|Computational Mathematics Seminar Series|
|Eigenvalue preservation for the Beris-Edwards system modeling nematic liquid crystals|
|Xiang Xu, Old Dominion University|
|Digital Media Center 1034
October 10, 2017 - 03:30 pm
The Beris-Edward equations are a hydrodynamic system modeling nematic liquid crystals in the setting of Q-tensor order parameter. Mathematically speaking it is the incompressible Navier-Stokes equations coupled with a Q-tensor equation of parabolic type.
In this talk we first consider the simplified Beris-Edward system that corresponds to the co-rotational case, and study the eigenvalue preservation property for the initial Q-tensororder parameter.

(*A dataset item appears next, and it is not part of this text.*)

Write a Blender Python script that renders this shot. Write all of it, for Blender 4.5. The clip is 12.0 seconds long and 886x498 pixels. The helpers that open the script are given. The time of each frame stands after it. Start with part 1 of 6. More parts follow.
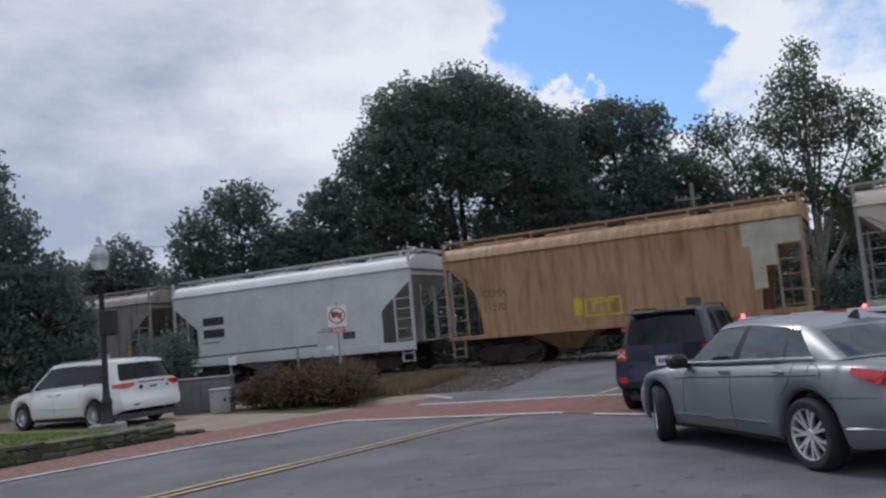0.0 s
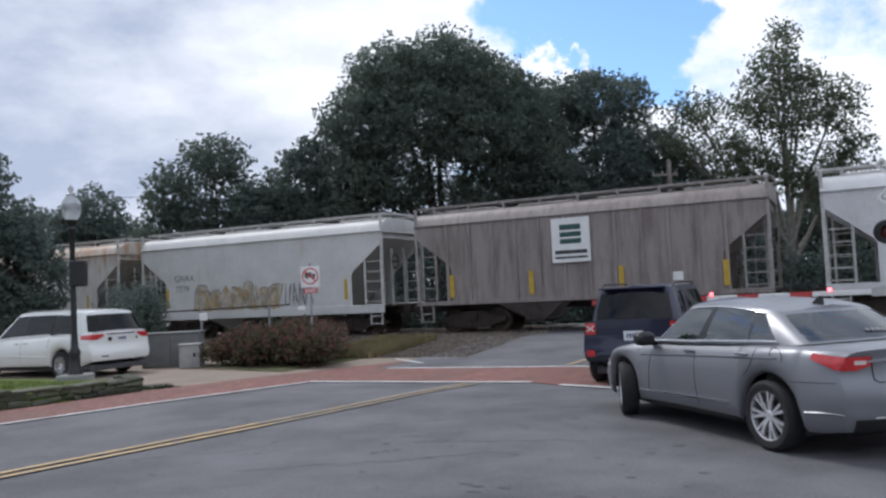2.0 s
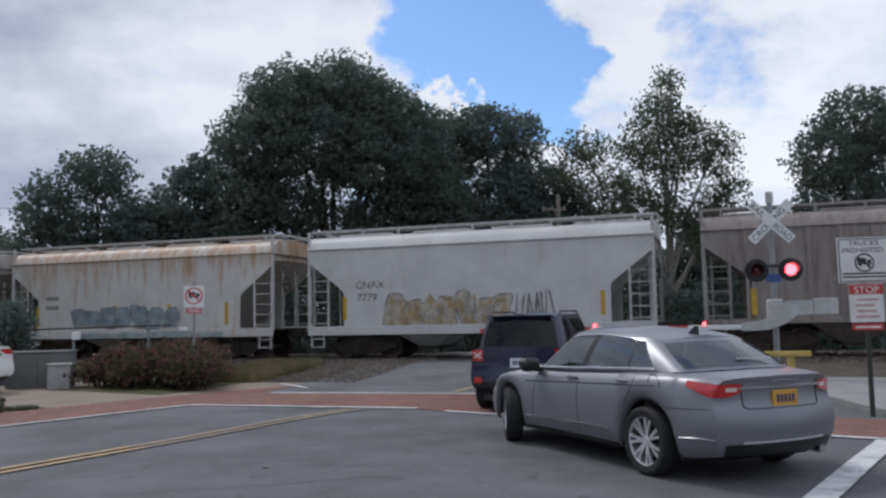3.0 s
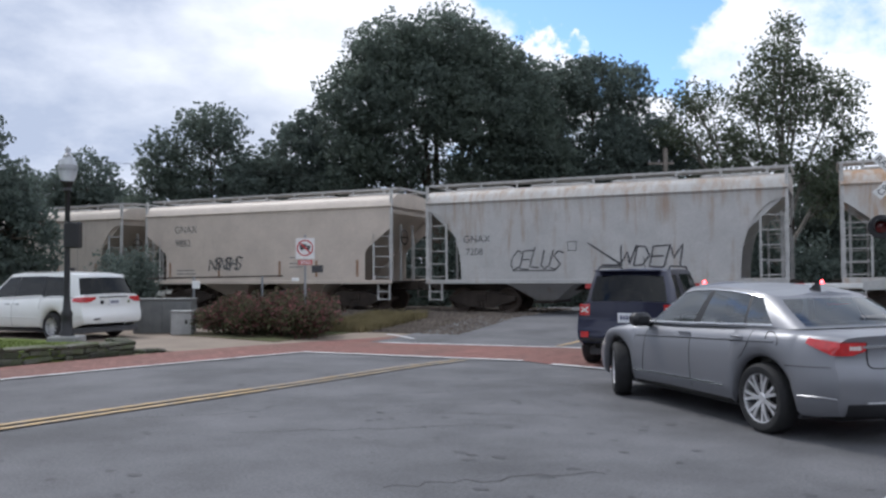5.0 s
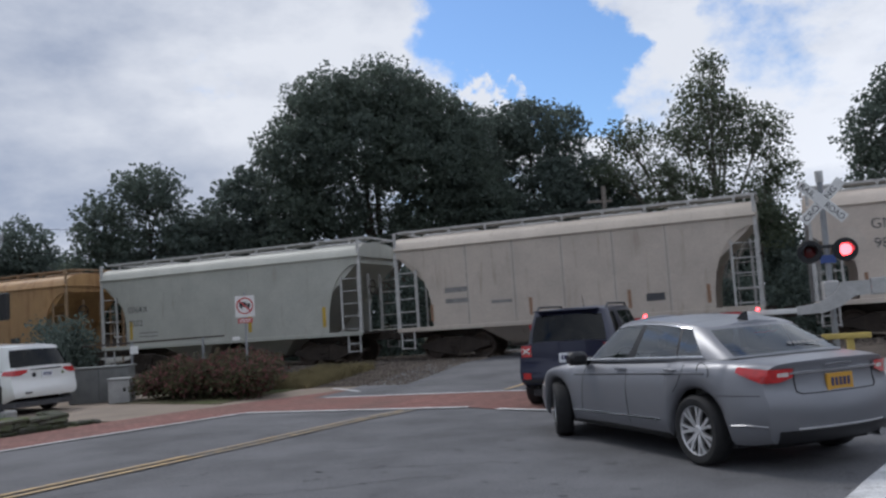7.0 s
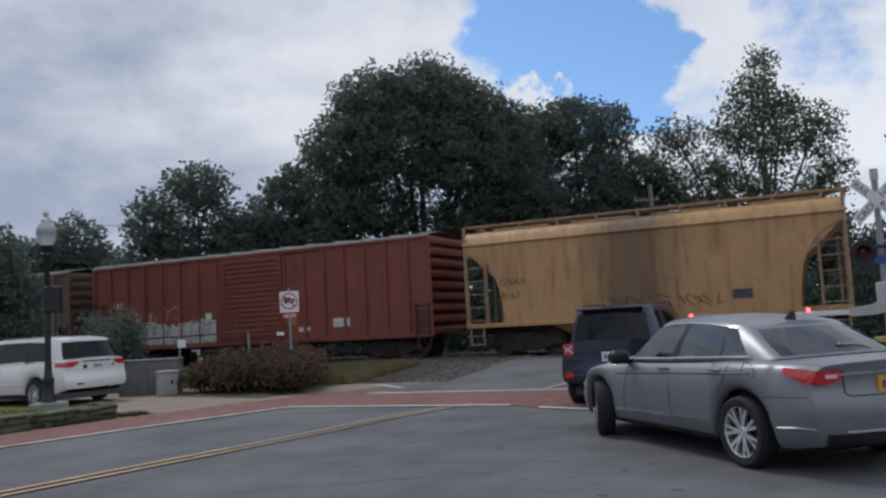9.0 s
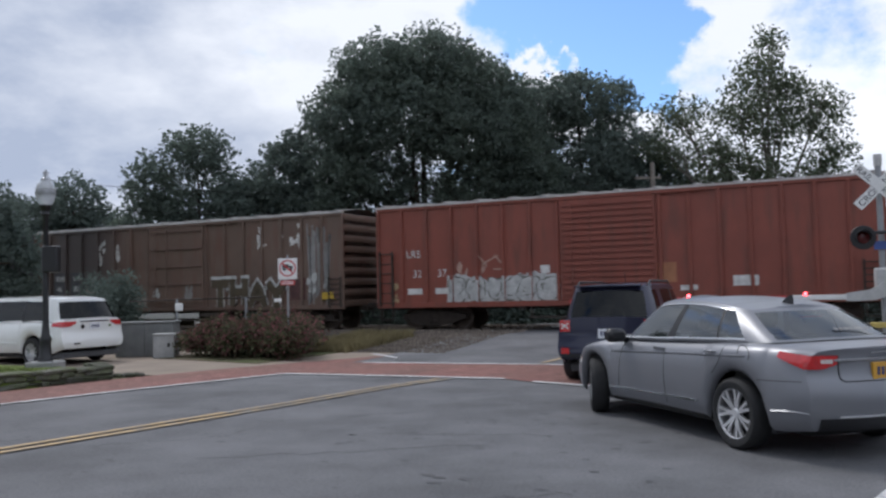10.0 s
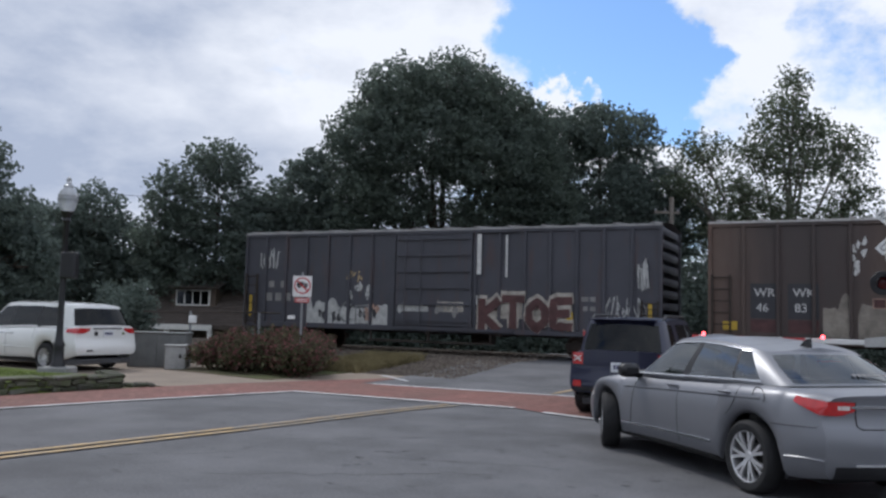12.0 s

Then we show that for the full system that relates to the non-rotational case, this property is not valid in general.
Xiang Xu received his PhD. degree in mathematics at the Pennsylvania State University in 2011. Then he worked as a postdoctoral associate at Center for Nonlinear Analysis at Carnegie Mellon University between 2011-2014. Next he worked as a visiting assistant professor at Purdue University between 2014-2015. He started to work as a tenure track assistant professor in the Department of Mathematics and Statistics at Old Dominion University from Fall 2015. His main research fields lie in PDE analysis in complex fluids models, and optimal transport.
|This lecture has refreshments @ 03:00 pm|